Grab an issue of Amazing Spider-Man or Fantastic Four from, say 1965, and read it back-to-back with the same month's issue of Action Comics or Batman, and they barely even feel like they're from the same genre, let alone the same year. That's not a judgment on quality, either --- I think I'm pretty firmly on record as being someone who will very happily read the heck out of some Silver Age Superman comics --- but it's about how they were built.
The Marvel books from the '60s are dated, sure, but they feel like they're the prototypes of modern comics: Full-issue stories that tell a continuing narrative where things evolve and change over time, or at least give the illusion of it. The DC books, on the other hand, are shorter stories, eight- and eleven-pagers built around clever hooks rather than soap-operatic drama, where everything comes back to the starting point by the end and you still have room for Cap's Hobby Hints and a PSA about the magic of library cards.
Just to throw another contrast in there, and I promise that this is all going to come together in a few minutes, let's look at Golden Age comics. I've written before about how the single best thing about reading comics from the early '40s is that you can see people who have no idea what they're doing trying to figure out what the rules are in an entirely new medium and, more often than not, failing in pretty spectacularly interesting ways. It's how you end up with stuff like superhero stories that involve kids having their eyes pried out with crowbars that seem completely bonkers in retrospect, because creators are fumbling their way towards genre conventions that didn't exist yet --- and, not coincidentally, how you got one of the greatest characters of all time out of a story that was just straight up ripping off the pre-existing popularity of The Shadow.
Over time, those genre conventions would evolve, and because he was the character who kicked off the entire thing, most of them would form around Superman in one way or another, whether they were taking cues or reacting to them. But at the same time as you had that set of rules evolving naturally from creators figuring out what worked (and editors figuring out what sold), you also had another set of rules that were coming in from outside the stories: The Comics Code.
It's always worth noting that the Comics Code was never actually meant to do the thing that it said it was doing. Even though it was the product of a moral panic about how comics were poisoning children's minds with their lurid violence, the Code was nothing more than a marketing tactic with two primary functions. First, it allowed publishers to bypass (or at least assuage) parental concern by presenting them with an official stamp promising wholesome entertainment free of eye trauma, and second --- and probably more importantly --- it put EC and their extremely popular horror comics out of business.
The thing is, the Code stayed around long after EC was gone, and those rules helped to shape the Silver Age in the same way that the natural evolution of the characters did. Which, at last, brings us back to Superman.
As the '40s became the '50s, creators like Jerry Siegel, Joe Shuster, Otto Binder, Curt Swan and Wayne Boring, had pretty much figured out what Superman's deal was, just as Bill Finger, Sheldon Moldoff, Dick Sprang and others had figured out Batman.
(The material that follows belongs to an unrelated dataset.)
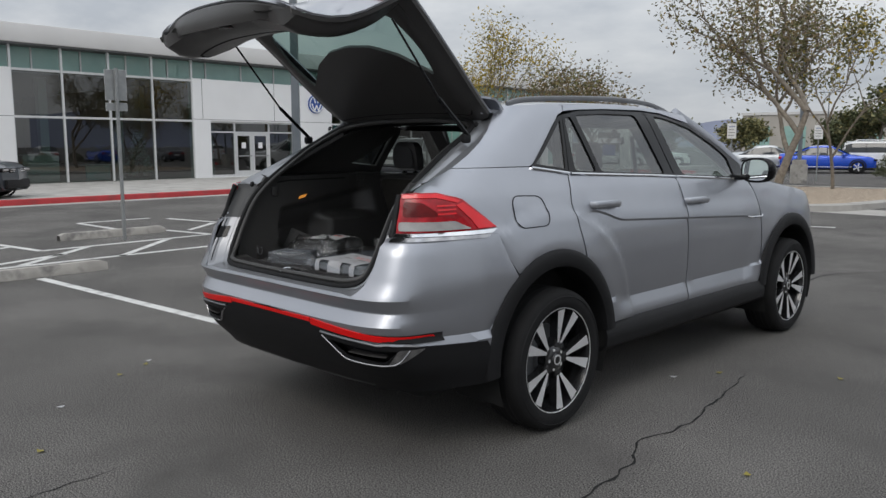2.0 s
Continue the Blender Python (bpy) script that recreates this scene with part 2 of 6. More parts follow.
GATEGLASS = window_glass("tinted_gate_glass", (0.62, 0.82, 0.76), 0.5)
MIRROR = mat("mirror_glass", (0.85, 0.87, 0.88), rough=0.02, metal=1.0, var=0.01)
WRAP = film("clear_wrap", (0.95, 0.95, 0.95), 0.27, 0.010, 14, 0.0035, 6.0, 0.6, 0.12, 0.09)
PARCELFILM = film("parcel_wrap", (0.95, 0.95, 0.94), 0.13, 0.05, 22, 0.003, 2.5, -0.5, 0.12, 0.10)
BAGFILM = film("clear_bag", (0.93, 0.94, 0.96), 0.055, 0.074, 9, 0.003, 5.0, -0.6, 0.05, 0.14, (0.68, 0.75, 0.84))
POUCHFILM = film("pouch_bag_film", (0.93, 0.94, 0.96), 0.11, 0.05, 14, 0.003, 3.0, -0.5, 0.08, 0.12, (0.68, 0.74, 0.82))
TWISTFILM = film("bunched_film", (0.9, 0.9, 0.9), 0.06, 0.30, 14, 0.004, 4.0, 1.2, 0.3, 0.2)
MILKY = mat("milky_plastic", (0.42, 0.43, 0.45), rough=0.3, var=0.15, scale=30)


# ---------------------------------------------------------------- mesh tools
import functools
from mathutils import geometry


def part(name, bm, material, parent=None, label="", angle=38, recalc=True):
    """Links a bmesh as one mesh object, under a thing or a part where one is given."""
    if recalc:
        bmesh.ops.recalc_face_normals(bm, faces=bm.faces)
    me = bpy.data.meshes.new(name)
    bm.to_mesh(me)
    bm.free()
    for p in me.polygons:
        p.use_smooth = True
    me.set_sharp_from_angle(angle=radians(angle))
    for m in (material if isinstance(material, (list, tuple)) else [material]):
        me.materials.append(m)
    ob = new(name, me)
    if parent is not None:
        ob.parent = parent
        if label:
            ob["label"] = label
    return ob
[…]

They'd realized very quickly that the hook of their character was that he was the most powerful person alive, and as the boom of the Golden Age had continued and everyone had tried to top each other, Superman's powers expanded far beyond the scope of that original building-leaping, shell-bursting power set, even though that had been built around the same idea.
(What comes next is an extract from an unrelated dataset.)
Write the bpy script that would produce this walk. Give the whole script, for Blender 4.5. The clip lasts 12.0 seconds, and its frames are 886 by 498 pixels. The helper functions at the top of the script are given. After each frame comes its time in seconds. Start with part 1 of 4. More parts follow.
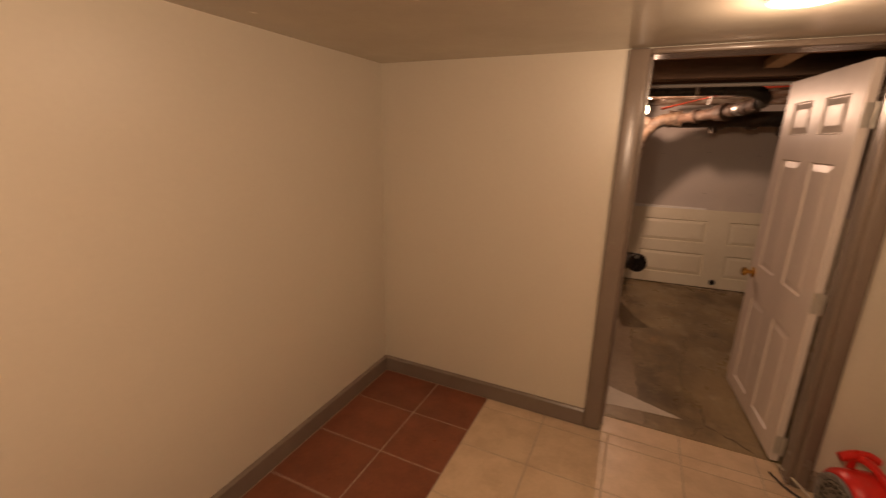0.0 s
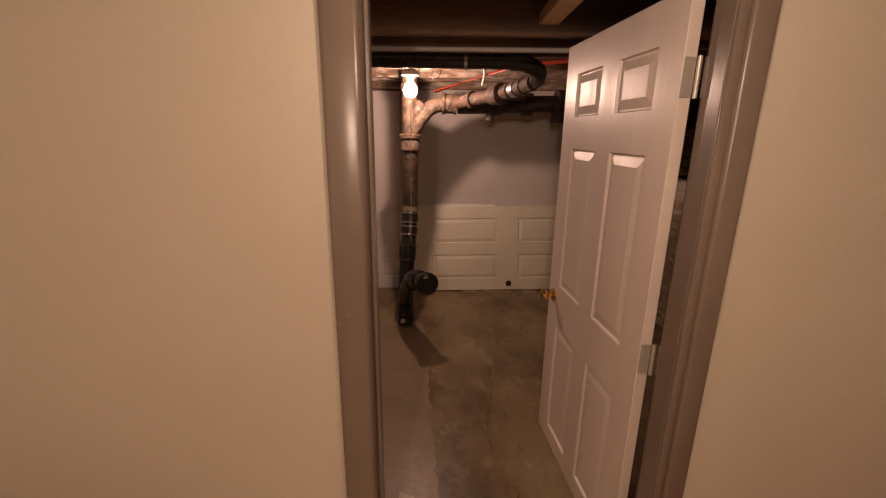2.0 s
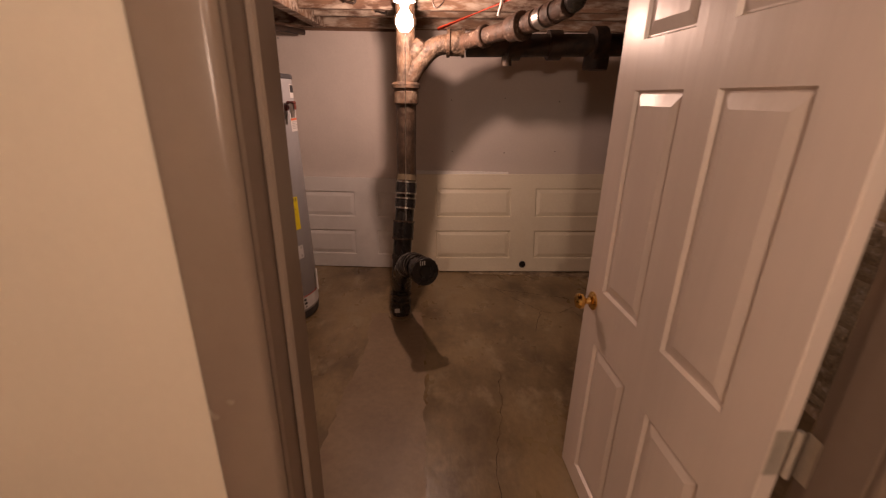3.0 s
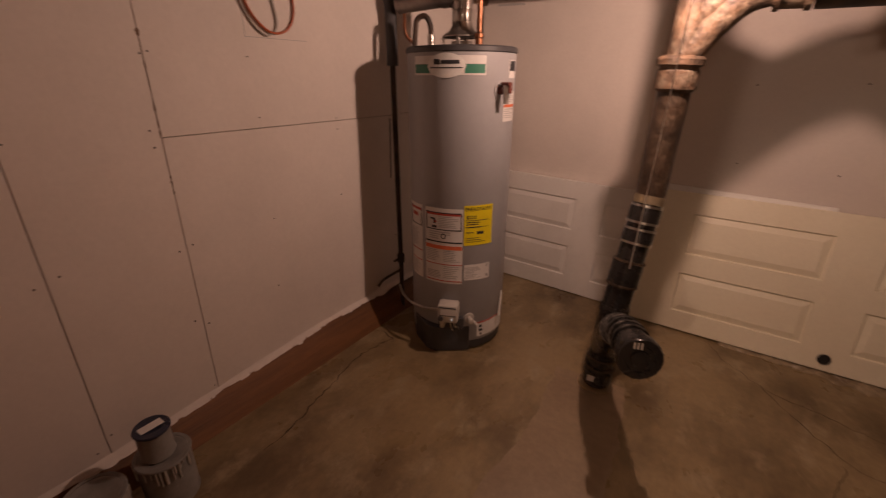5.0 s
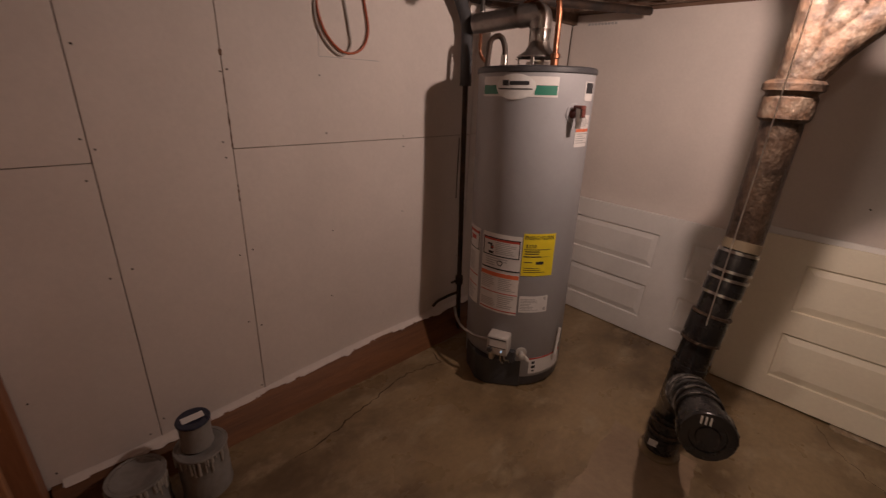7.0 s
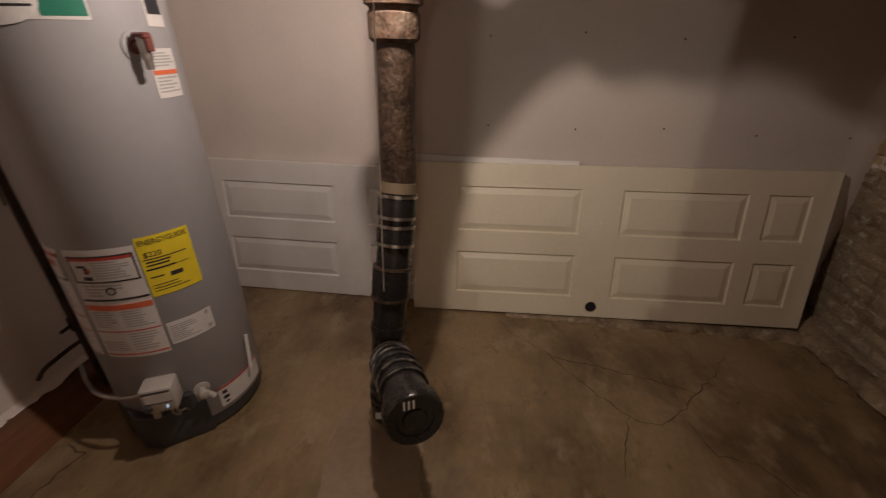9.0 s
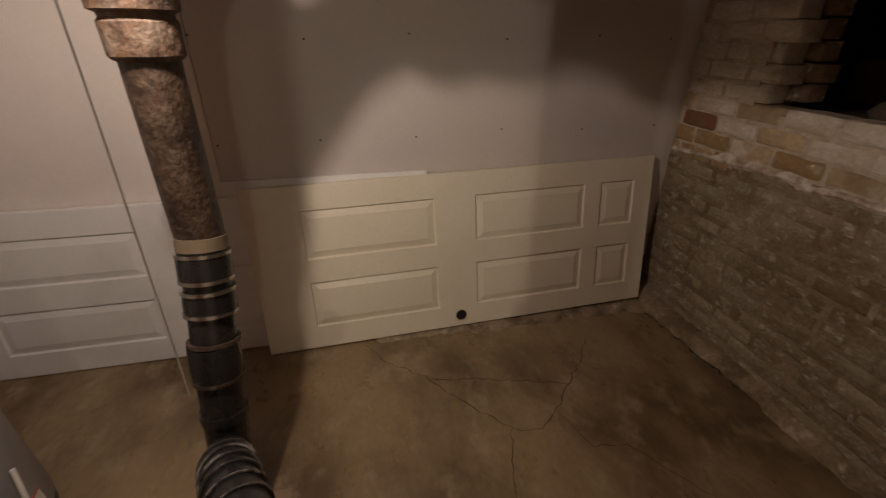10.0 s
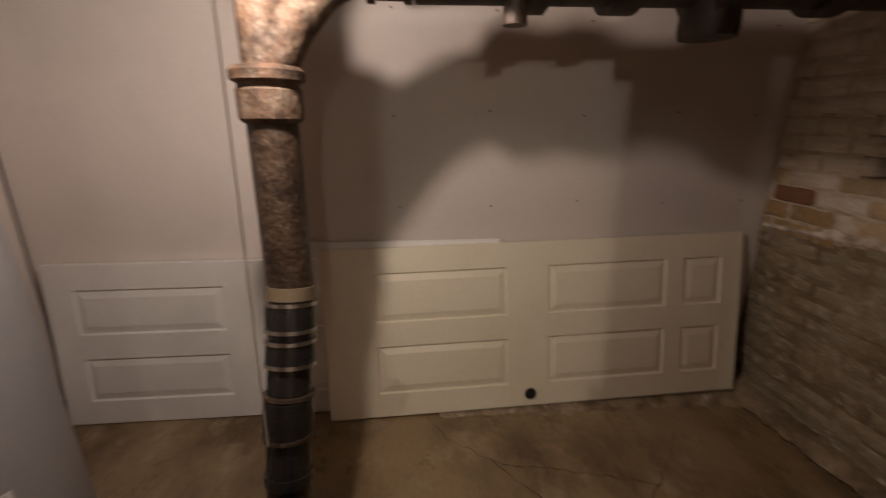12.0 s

But at the same time, Superman's popularity with children --- and the reaction to the wildly popular Captain Marvel, and the fact that the Comics Code pretty much determined that all superheroes were only for children --- meant that they quickly found themselves being only able to tell one kind of story, and while I honestly doubt that we were ever in danger of a Superman comic that glorified eye trauma, that was still a limitation on the kinds of stuff he had to deal with.
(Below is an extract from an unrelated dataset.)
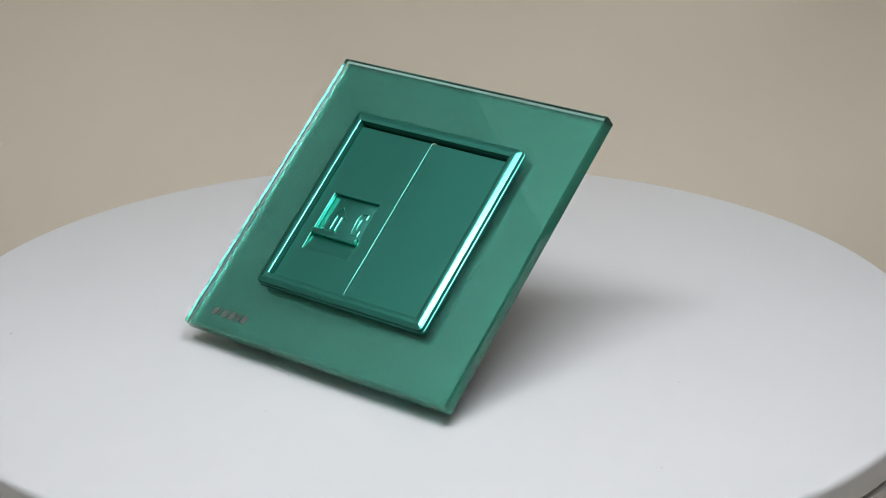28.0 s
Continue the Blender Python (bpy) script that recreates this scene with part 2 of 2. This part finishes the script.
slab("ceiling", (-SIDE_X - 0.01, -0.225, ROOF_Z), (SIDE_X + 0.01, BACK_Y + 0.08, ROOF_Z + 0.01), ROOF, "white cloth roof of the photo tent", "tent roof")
slab("wall_room", (-1.2, -1.65, FLOOR_Z - 0.03), (1.2, -1.6, 1.4), ROOM, "dim painted wall of the room beyond the tent", "wall")

led = tagged(new("led_bar"), "lit LED bar under the roof of the photo tent", "lamp")
led.matrix_world = pose(0, BAR_Y, ROOF_Z)
part("housing", rbox(-BAR_X - 0.006, BAR_X + 0.006, -0.04, 0.04, -0.009, 0, 0.001), TENT, led, "darkened aluminium housing")
part("diffuser", rbox(-BAR_X, BAR_X, -0.031, 0.031, -0.0105, -0.009, 0.0003), DIFFUSER, led, "glowing diffuser strip")

# ---- the turntable ----
R = 0.1248
turntable = tagged(new("turntable"), "round white motorised turntable with a plain grey-white edge", "turntable")
turntable.matrix_world = pose(0, 0, FLOOR_Z)
TOP = -FLOOR_Z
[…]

So what did that leave us? You have a character who is portrayed as the most powerful person in the universe and a champion of the common man, but who can't really battle against any actual crime that's more severe than, say, bank robbery. Oh, and he has to be a steadfast moral authority at all times. Oh, and these stories have to be kept simple enough for an audience of children to follow along, but also have to have a tight enough continuity and internal logic to hold up under scrutiny, because it turns out that children love nothing more than obsessing over the details and writing snotty letters about mistakes. And, since readers wouldn't be satisfied with just one story, you have to figure out how to do it in five or six stories every month.
That's a weird set of rules, and it's honestly pretty difficult to imagine having to write stories that would meet those criteria, if only because of how hard it would be to cram all that stuff into an eight-page story with the assumption that a good chunk of the audience might be reading about this character for the first time. But those were the rules, and they shaped those stories.
And somehow, those stories turned out amazing.
That's the thing about the Silver Age: Even though there's a very rigid, very definite set of rules --- a set of rules that you can often see the creators struggling against and doing their damnedest to work around --- those were the only rules. Reading those stories, it seems like everything that wasn't expressly forbidden was fair game, a philosophy that you may recognize as the Air Bud Principle.
Because of that, those stories are this amazing, bizarre blend of completely formulaic and completely unpredictable. You may know exactly how they're going to end --- bad guys defeated, faith in morality rewarded, everything pretty much back to the way that it was when we started --- but you never, ever know how they're going to get there.
Admittedly, it's not perfect. There are a lot of stories that feel like cheats and cop-outs, and if you sit down with a handful of Silver Age Superman comics, I can guarantee that your'e going to get tired of seeing the words "Red Kryptonite" every time something gets a little too weird to fix any other way. And on top of that, you also run into stories where literally every tiny detail of a character is explained...
...but to be honest, those are usually weird enough that it ends up working.
That, more than anything else, is what defines the Silver Age for me, and what makes those stories so fun: That conflict between the limits of the rules and the endless imagination that was used to get around them.
Which mostly just means that sometimes, Superman had a lion head.